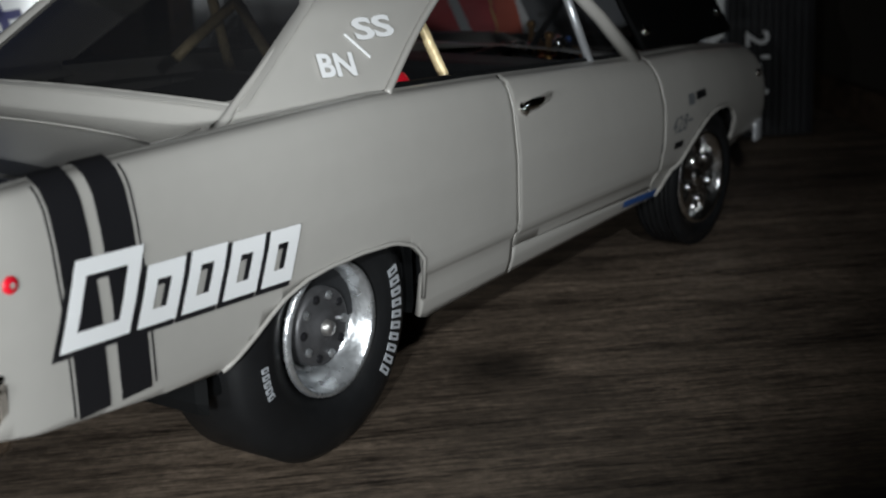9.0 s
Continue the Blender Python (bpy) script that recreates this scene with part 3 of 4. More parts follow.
for side in (1, -1):
    thick(part("quarter_panel", DT.panel(-0.0480, DOOR[0], side, gap=0.0), CREAM, dart, smooth=True), SKIN)
    d = thick(part("door", DT.panel(DOOR[0], DOOR[1], side, lo=sill, gap=0.00016), CREAM, dart, smooth=True), SKIN)
    thick(part("rocker_panel", DT.panel(DOOR[0], DOOR[1], side, hi=lambda y: sill(y) - 0.00025), CREAM, dart, smooth=True), SKIN)
    thick(part("front_fender", DT.panel(DOOR[1], 0.1555, side), CREAM, dart, smooth=True), SKIN)
    for yy in DOOR:
        seam = [(side * (DT.x(yy, z) + 0.00008), yy, z) for z in spaced(sill(yy), DT.top(yy) - 0.0003, 0.0015)]
        part("door_seam", tube(seam, 0.00017, 6), CREAM, d, "cream ridge along the door cut", smooth=True)
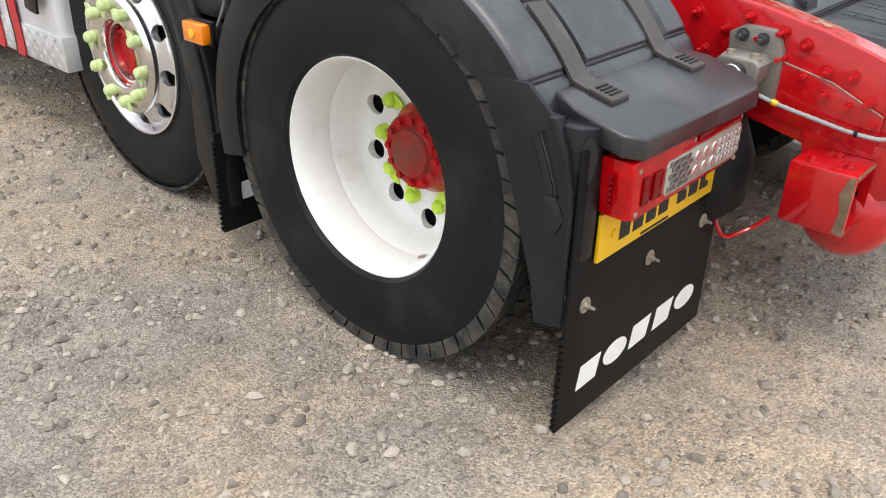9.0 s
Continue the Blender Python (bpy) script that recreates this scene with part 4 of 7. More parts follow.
for i in range(4):
    o = 0.020 * i
    pipe([(-0.08 + o, 0.56, 0.80), (-0.07 + o, 0.64, 0.85), (-0.03 + o, 0.76, 0.895 + 0.004 * i), (0.06 + o * 0.7, 0.90, 0.925), (0.17, 0.97 + 0.018 * i, 0.945), (0.30, 1.02 + o, 0.94)], 0.0085, n=7)
for i in range(5):
    o = 0.02 * i
    pipe([(-0.16 + o, 1.15, 0.93), (-0.20 + o, 1.0, 0.92 - 0.01 * i), (-0.14 + o, 0.88, 0.91), (0.0 + o, 0.93, 0.93), (0.10 + o, 1.08, 0.94)], 0.011, n=7)
for i in range(4):
    o = 0.018 * i
    pipe([(0.24 + o, 1.1, 0.93), (0.245 + o, 0.85, 0.94), (0.26 + o * 0.6, 0.62, 0.88), (0.27 + o * 0.5, 0.54, 0.83)], 0.008, M_GREYC if i == 3 else M_RED, 7, name="air_pipe" if i < 3 else "grey_cable")
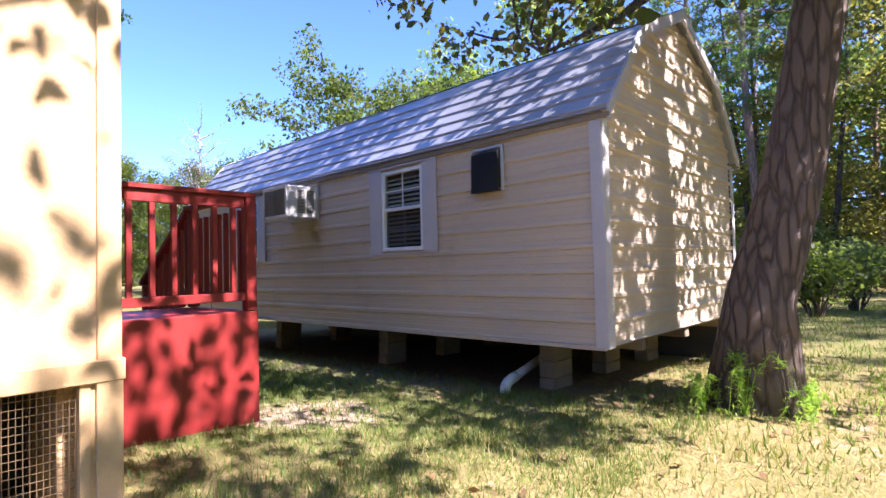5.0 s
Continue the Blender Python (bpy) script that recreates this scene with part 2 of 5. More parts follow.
M["concrete"] = surface("concrete_block", (0.30, 0.27, 0.23), (0.4, 0.37, 0.32), 0.92, 3, 70, 0.6, dirt=(0.2, 0.17, 0.13))
M["pier_block"] = surface("brown_pier_block", (0.27, 0.21, 0.14), (0.36, 0.29, 0.2), 0.92, 3, 70, 0.6, dirt=(0.17, 0.13, 0.09))
M["old_wood"] = surface("old_timber", (0.2, 0.15, 0.1), (0.3, 0.22, 0.14), 0.8, 2, 30, 0.4, stretch=(1, 0.15, 1))
M["pvc"] = surface("white_pvc", (0.72, 0.72, 0.7), (0.8, 0.8, 0.78), 0.35, 3, 60, 0.05, dirt=(0.45, 0.4, 0.32))
M["yellow_wall"] = stucco("yellow_painted_plaster", (0.60, 0.40, 0.19), (0.65, 0.45, 0.235), 26, 0.25, 0.012)
M["yellow_trim"] = surface("yellow_painted_board", (0.58, 0.38, 0.17), (0.65, 0.44, 0.22), 0.6, 1.2, 40, 0.2, dirt=(0.5, 0.36, 0.2))
M["soffit"] = surface("yellow_soffit_board", (0.55, 0.32, 0.10), (0.62, 0.38, 0.13), 0.65, 1.2, 30, 0.2)
M["porch_stucco"] = stucco("ochre_trowelled_stucco", (0.62, 0.31, 0.075), (0.70, 0.37, 0.10), 9.0, 0.9, 0.05)
M["plinth"] = stucco("ochre_plinth", (0.55, 0.37, 0.185), (0.61, 0.42, 0.22), 14.0, 0.5, 0.02)
M["grey_plaster"] = surface("grey_bare_plaster", (0.36, 0.34, 0.33), (0.44, 0.42, 0.4), 0.9, 1.5, 14, 0.8, depth=0.03)
M["brown_joist"] = surface("brown_stained_joist", (0.16, 0.085, 0.045), (0.22, 0.12, 0.06), 0.75, 2, 30, 0.3, stretch=(0.15, 1, 1))
M["red_paint"] = surface("barn_red_paint", (0.215, 0.018, 0.016), (0.27, 0.026, 0.022), 0.45, 1.4, 40, 0.25, dirt=(0.16, 0.025, 0.022), stretch=(1, 1, 0.2))
M["shed_metal"] = surface("faded_shed_metal", (0.52, 0.49, 0.45), (0.6, 0.57, 0.53), 0.5, 1.2, 30, 0.1, dirt=(0.42, 0.36, 0.28))
M["shed_rust"] = surface("rusty_shed_roof", (0.48, 0.44, 0.42), (0.42, 0.28, 0.2), 0.6, 1.1, 20, 0.2, dirt=(0.3, 0.13, 0.06))
M["rust"] = surface("rust", (0.32, 0.15, 0.06), (0.4, 0.2, 0.08), 0.85, 5, 40, 0.4)
M["brown_concrete"] = surface("stained_concrete", (0.20, 0.145, 0.11), (0.3, 0.23, 0.18), 0.9, 4, 40, 0.5, dirt=(0.12, 0.08, 0.06))
M["pale_concrete"] = surface("pale_concrete", (0.5, 0.44, 0.36), (0.6, 0.54, 0.45), 0.9, 4, 40, 0.5, dirt=(0.35, 0.25, 0.16))
# lid tone and pale blotches partly stand in for sun glare
M["green_lid"] = surface("green_plastic_lid", (0.12, 0.23, 0.20), (0.19, 0.31, 0.28), 0.4, 3, 40, 0.15, dirt=(0.42, 0.45, 0.42))
M["beige_box"] = surface("beige_plastic", (0.48, 0.45, 0.34), (0.54, 0.51, 0.4), 0.5, 4, 50, 0.1)
M["cable"] = surface("black_cable", (0.025, 0.025, 0.028), (0.04, 0.04, 0.04), 0.5, 6, 60, 0.1)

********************

§ **SET PROBLEM**:
Omit the pictures. Output every record above word for word.

§ **WRITTEN SOLUTION**:
9.0 s
Continue the Blender Python (bpy) script that recreates this scene with part 3 of 4. More parts follow.
for side in (1, -1):
    thick(part("quarter_panel", DT.panel(-0.0480, DOOR[0], side, gap=0.0), CREAM, dart, smooth=True), SKIN)
    d = thick(part("door", DT.panel(DOOR[0], DOOR[1], side, lo=sill, gap=0.00016), CREAM, dart, smooth=True), SKIN)
    thick(part("rocker_panel", DT.panel(DOOR[0], DOOR[1], side, hi=lambda y: sill(y) - 0.00025), CREAM, dart, smooth=True), SKIN)
    thick(part("front_fender", DT.panel(DOOR[1], 0.1555, side), CREAM, dart, smooth=True), SKIN)
    for yy in DOOR:
        seam = [(side * (DT.x(yy, z) + 0.00008), yy, z) for z in spaced(sill(yy), DT.top(yy) - 0.0003, 0.0015)]
        part("door_seam", tube(seam, 0.00017, 6), CREAM, d, "cream ridge along the door cut", smooth=True)
9.0 s
Continue the Blender Python (bpy) script that recreates this scene with part 4 of 7. More parts follow.
for i in range(4):
    o = 0.020 * i
    pipe([(-0.08 + o, 0.56, 0.80), (-0.07 + o, 0.64, 0.85), (-0.03 + o, 0.76, 0.895 + 0.004 * i), (0.06 + o * 0.7, 0.90, 0.925), (0.17, 0.97 + 0.018 * i, 0.945), (0.30, 1.02 + o, 0.94)], 0.0085, n=7)
for i in range(5):
    o = 0.02 * i
    pipe([(-0.16 + o, 1.15, 0.93), (-0.20 + o, 1.0, 0.92 - 0.01 * i), (-0.14 + o, 0.88, 0.91), (0.0 + o, 0.93, 0.93), (0.10 + o, 1.08, 0.94)], 0.011, n=7)
for i in range(4):
    o = 0.018 * i
    pipe([(0.24 + o, 1.1, 0.93), (0.245 + o, 0.85, 0.94), (0.26 + o * 0.6, 0.62, 0.88), (0.27 + o * 0.5, 0.54, 0.83)], 0.008, M_GREYC if i == 3 else M_RED, 7, name="air_pipe" if i < 3 else "grey_cable")
5.0 s
Continue the Blender Python (bpy) script that recreates this scene with part 2 of 5. More parts follow.
M["concrete"] = surface("concrete_block", (0.30, 0.27, 0.23), (0.4, 0.37, 0.32), 0.92, 3, 70, 0.6, dirt=(0.2, 0.17, 0.13))
M["pier_block"] = surface("brown_pier_block", (0.27, 0.21, 0.14), (0.36, 0.29, 0.2), 0.92, 3, 70, 0.6, dirt=(0.17, 0.13, 0.09))
M["old_wood"] = surface("old_timber", (0.2, 0.15, 0.1), (0.3, 0.22, 0.14), 0.8, 2, 30, 0.4, stretch=(1, 0.15, 1))
M["pvc"] = surface("white_pvc", (0.72, 0.72, 0.7), (0.8, 0.8, 0.78), 0.35, 3, 60, 0.05, dirt=(0.45, 0.4, 0.32))
M["yellow_wall"] = stucco("yellow_painted_plaster", (0.60, 0.40, 0.19), (0.65, 0.45, 0.235), 26, 0.25, 0.012)
M["yellow_trim"] = surface("yellow_painted_board", (0.58, 0.38, 0.17), (0.65, 0.44, 0.22), 0.6, 1.2, 40, 0.2, dirt=(0.5, 0.36, 0.2))
M["soffit"] = surface("yellow_soffit_board", (0.55, 0.32, 0.10), (0.62, 0.38, 0.13), 0.65, 1.2, 30, 0.2)
M["porch_stucco"] = stucco("ochre_trowelled_stucco", (0.62, 0.31, 0.075), (0.70, 0.37, 0.10), 9.0, 0.9, 0.05)
M["plinth"] = stucco("ochre_plinth", (0.55, 0.37, 0.185), (0.61, 0.42, 0.22), 14.0, 0.5, 0.02)
M["grey_plaster"] = surface("grey_bare_plaster", (0.36, 0.34, 0.33), (0.44, 0.42, 0.4), 0.9, 1.5, 14, 0.8, depth=0.03)
M["brown_joist"] = surface("brown_stained_joist", (0.16, 0.085, 0.045), (0.22, 0.12, 0.06), 0.75, 2, 30, 0.3, stretch=(0.15, 1, 1))
M["red_paint"] = surface("barn_red_paint", (0.215, 0.018, 0.016), (0.27, 0.026, 0.022), 0.45, 1.4, 40, 0.25, dirt=(0.16, 0.025, 0.022), stretch=(1, 1, 0.2))
M["shed_metal"] = surface("faded_shed_metal", (0.52, 0.49, 0.45), (0.6, 0.57, 0.53), 0.5, 1.2, 30, 0.1, dirt=(0.42, 0.36, 0.28))
M["shed_rust"] = surface("rusty_shed_roof", (0.48, 0.44, 0.42), (0.42, 0.28, 0.2), 0.6, 1.1, 20, 0.2, dirt=(0.3, 0.13, 0.06))
M["rust"] = surface("rust", (0.32, 0.15, 0.06), (0.4, 0.2, 0.08), 0.85, 5, 40, 0.4)
M["brown_concrete"] = surface("stained_concrete", (0.20, 0.145, 0.11), (0.3, 0.23, 0.18), 0.9, 4, 40, 0.5, dirt=(0.12, 0.08, 0.06))
M["pale_concrete"] = surface("pale_concrete", (0.5, 0.44, 0.36), (0.6, 0.54, 0.45), 0.9, 4, 40, 0.5, dirt=(0.35, 0.25, 0.16))
# lid tone and pale blotches partly stand in for sun glare
M["green_lid"] = surface("green_plastic_lid", (0.12, 0.23, 0.20), (0.19, 0.31, 0.28), 0.4, 3, 40, 0.15, dirt=(0.42, 0.45, 0.42))
M["beige_box"] = surface("beige_plastic", (0.48, 0.45, 0.34), (0.54, 0.51, 0.4), 0.5, 4, 50, 0.1)
M["cable"] = surface("black_cable", (0.025, 0.025, 0.028), (0.04, 0.04, 0.04), 0.5, 6, 60, 0.1)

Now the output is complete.